CLRS Hash

2026-03-21

study-notes CS CLRS

以下内容参考过 Solutions to Introduction to Algorithms Third Edition

散列表是支持动态集合操作的数据结构，支持以下操作：

INSERT，将一个新的元素放入集合中。
DELETE，从集合中移除一个特定的元素。
SEARCH，在集合中查找一个特定的元素。

以下的定义和 CLRS 的定义略不同，CLRS 中的散列表就是动态集合，键是元素，值是卫星数据。

或者说，散列表是一种通过散列函数（Hash Function）将特定的键（Key）映射到表中的一个位置来访问记录的数据结构。
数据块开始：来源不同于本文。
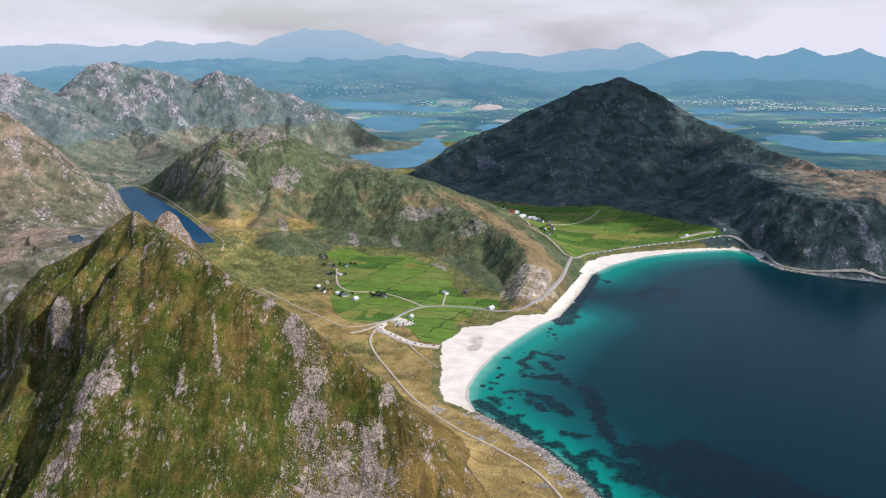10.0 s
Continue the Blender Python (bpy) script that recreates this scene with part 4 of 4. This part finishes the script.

键值对是由一个键和一个值组成的数据项，其中键是唯一的标识符，而值是与该键相关联的数据。

Direct-address tables

全域 $U = \{0, 1, ..., m-1\}$ 指的是键的所有取值集合。

直接寻址法是一种简单的散列表实现方法，适用于全域范围较小且连续的情况。它使用一个数组来存储键值对，其中数组的索引直接对应于键的值。

class DirectAddressTable{
    int table[m]

    public:

    void insert(int key, int value):
        table[key] = value
    
    void delete(int key):
        table[key] = null

    int search(int key):
        return table[key]
}

显然三个操作时间复杂度为 O(1)。然而，直接寻址法的空间复杂度为 O(M)。如果键范围很大但实际使用的键较少，这种方法会浪费大量的空间。

11.1-1
Suppose that a dynamic set S isrepresented byadirect-address table T of length m.
Describe a procedure that finds the maximum element of S. What is the worst-case
performance of your procedure?

要找到动态集合 S 中的最大元素，可以直接从后向前遍历表 T，第一个非空元素就是最大的元素，索引就是顺序

11.1-2
A bit vector is simply an array of bits (0s and 1s). A bit vector of length m takes
much less space than an array of m pointers. Describe how to use a bit vector
to represent a dynamic set of distinct elements with no satellite data. Dictionary
operations should run in $O(1)$ time.

因为不需要存储指向卫星数据的指针，直接用 0 表示该值为索引值的元素不存在，用 1 表示存在，其他和直接寻址法一样。

11.1-3
Suggest how to implement a direct-address table in which the keys of stored el
ements do not need to be distinct and the elements can have satellite data. All
three dictionary operations (INSERT, DELETE, and SEARCH) should run in $O(1)$
time. (Don’t forget that DELETE takes as an argument a pointer to an object to be
deleted, not a key.)

直接寻址法且允许键不唯一，那么可以在每个索引位置创建一个双向链表，存储具有相同键的元素。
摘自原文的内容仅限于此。